Kidney Donor Gives The Greatest Gift Of All— Friendship

By Mia Young

INDIANAPOLIS, IN —  After an arduous search for a compatible donor, hometown hero Fred Miller was able to find a generous donor who could give him the greatest gift of all: friendship. 

Miller was recently diagnosed with polycystic kidney disease, but has remained hopeful. “I just knew that there was the perfect someone out there who could give me what I needed. We posted fliers, social media posts, we even made a billboard. And finally, all our hard work paid off.” 

After a slew of prank calls and mismatched blood types, the Miller household was contacted by Kenneth Craig with an offer they couldn’t refuse. “I saw his face on a billboard near my work and I knew I had to give him a call. He just seemed like a really great guy. Plus, when I found out we had the same blood type, I knew we would definitely get along.” 

The pair met up for beers at Craig’s insistence, although Miller of course can’t drink beer. “We connected right away,” explained Miller, “I was just so glad at that point that someone had tested compatible, even if I did have to pay for his 3 beers.” 

But complications arose when Miller tried to schedule the surgery.“Wait, you want my kidney?” Craig exclaimed in disbelief, “I thought this was just a platonic thing!” Miller was distraught, believing he had just lost his last chance at a new kidney. “It’s back to Craigslist I suppose…”

Craig, however, was shocked by the imposition.“I was ready to give him the greatest gift of all, friendship! And all he wanted was my kidney! How can he be so selfish?!”

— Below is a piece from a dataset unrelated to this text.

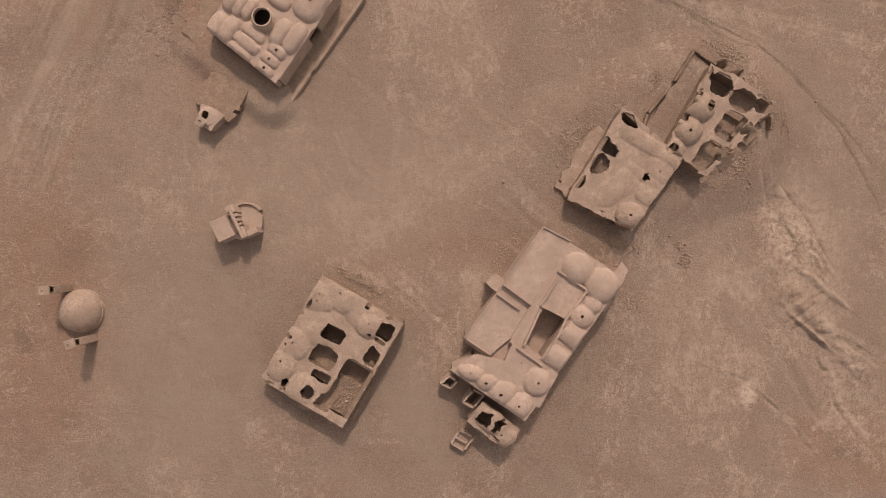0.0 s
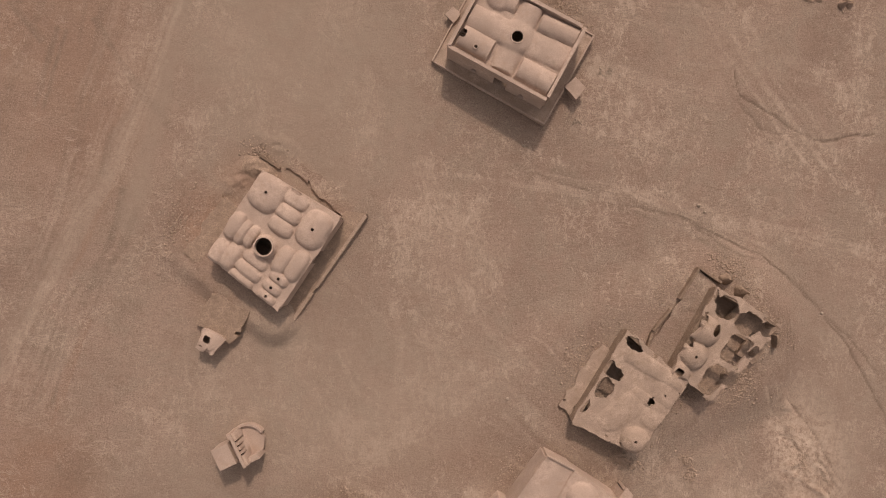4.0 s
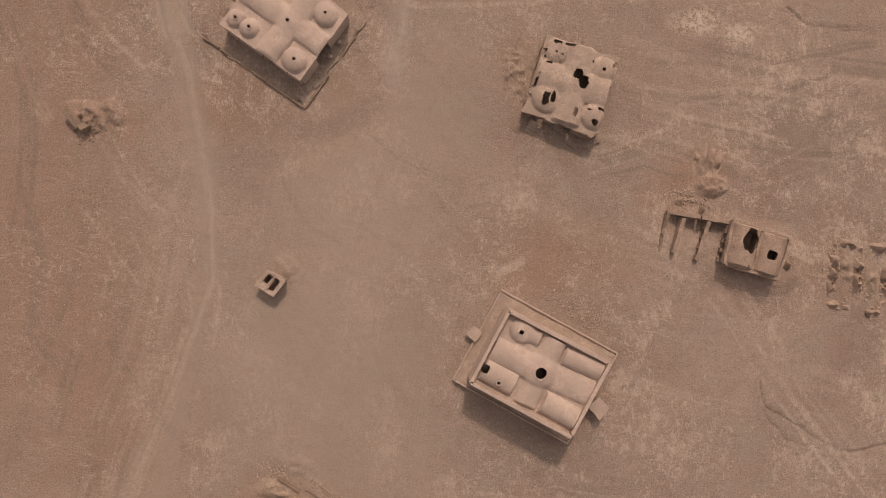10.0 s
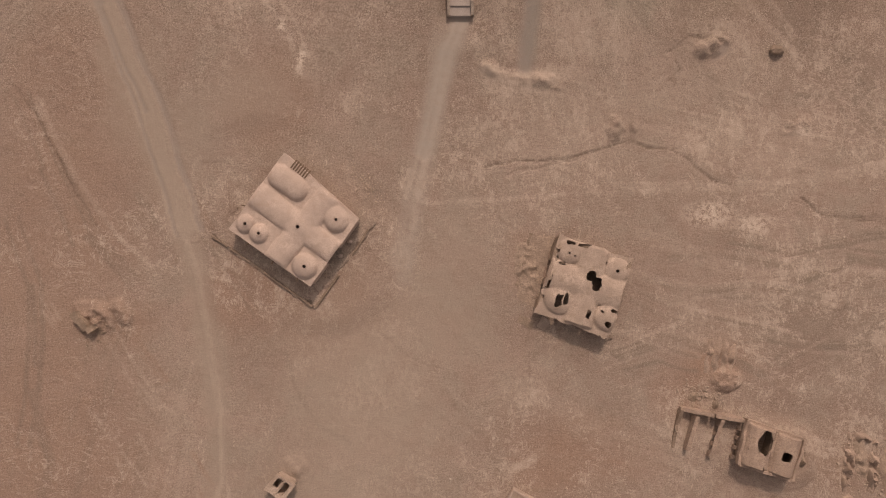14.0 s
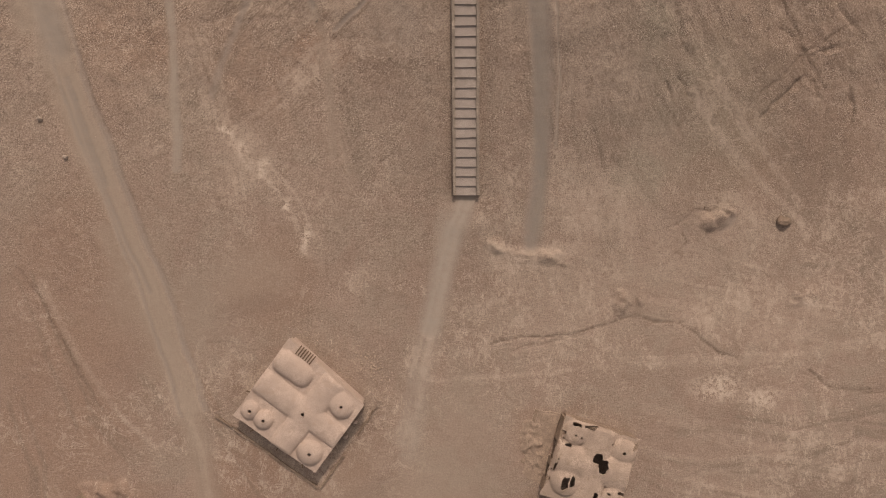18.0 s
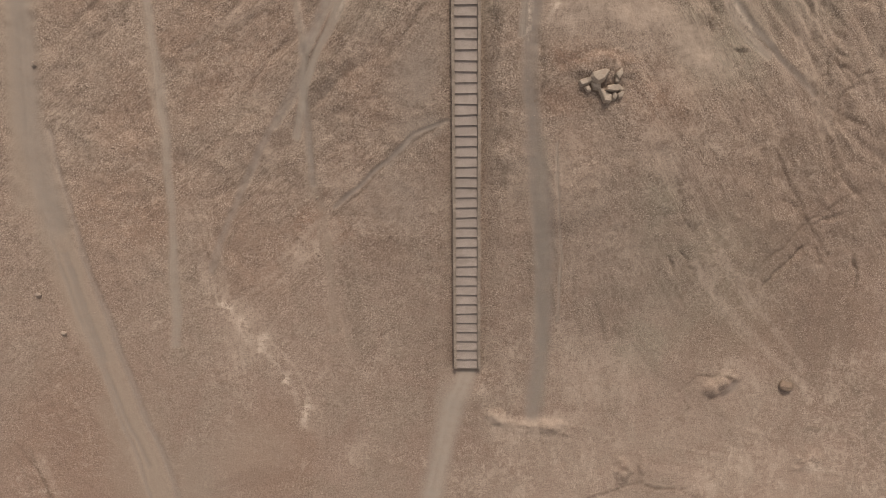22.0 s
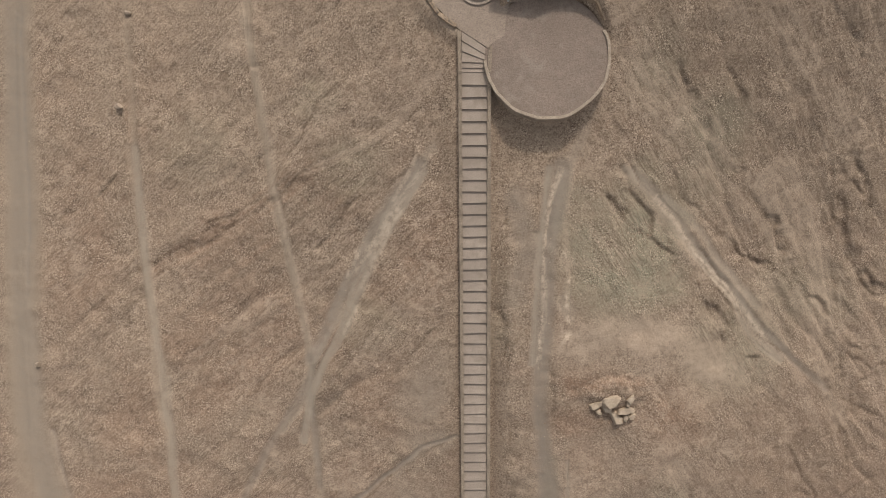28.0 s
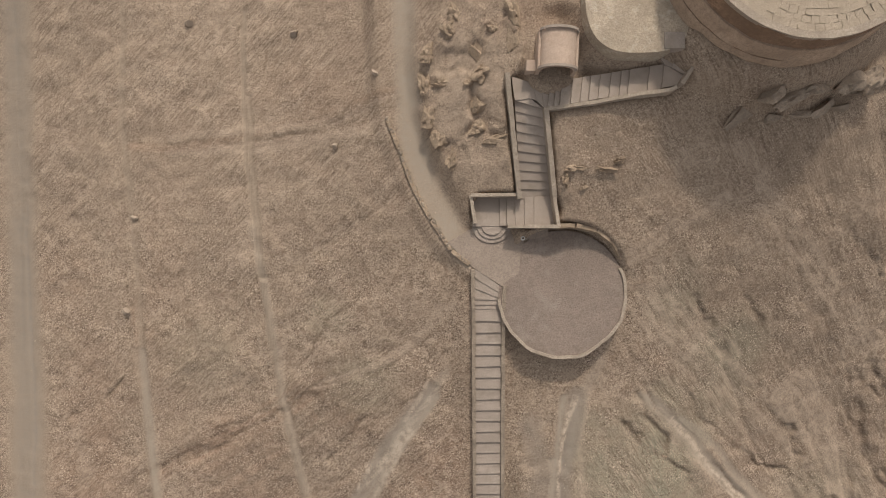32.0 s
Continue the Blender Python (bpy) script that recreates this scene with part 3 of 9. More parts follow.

Marsha, Fred’s wife, expressed her own disappointment.  “I should’ve known when he said over the phone that he was willing to offer ‘a priceless treasure’ and asked Fred what his favorite Buffalo Wild Wings sauce is. We tried to ask if he had an allergy to any medications and he just kept saying ‘the only thing I’m allergic to is buzzkills.’ I’m just not sure what we can do at this point,” she said, breaking into tears. 

Craig reportedly stopped returning Miller’s calls, claiming he was ‘a total square,’and Fred has since passed away from kidney failure.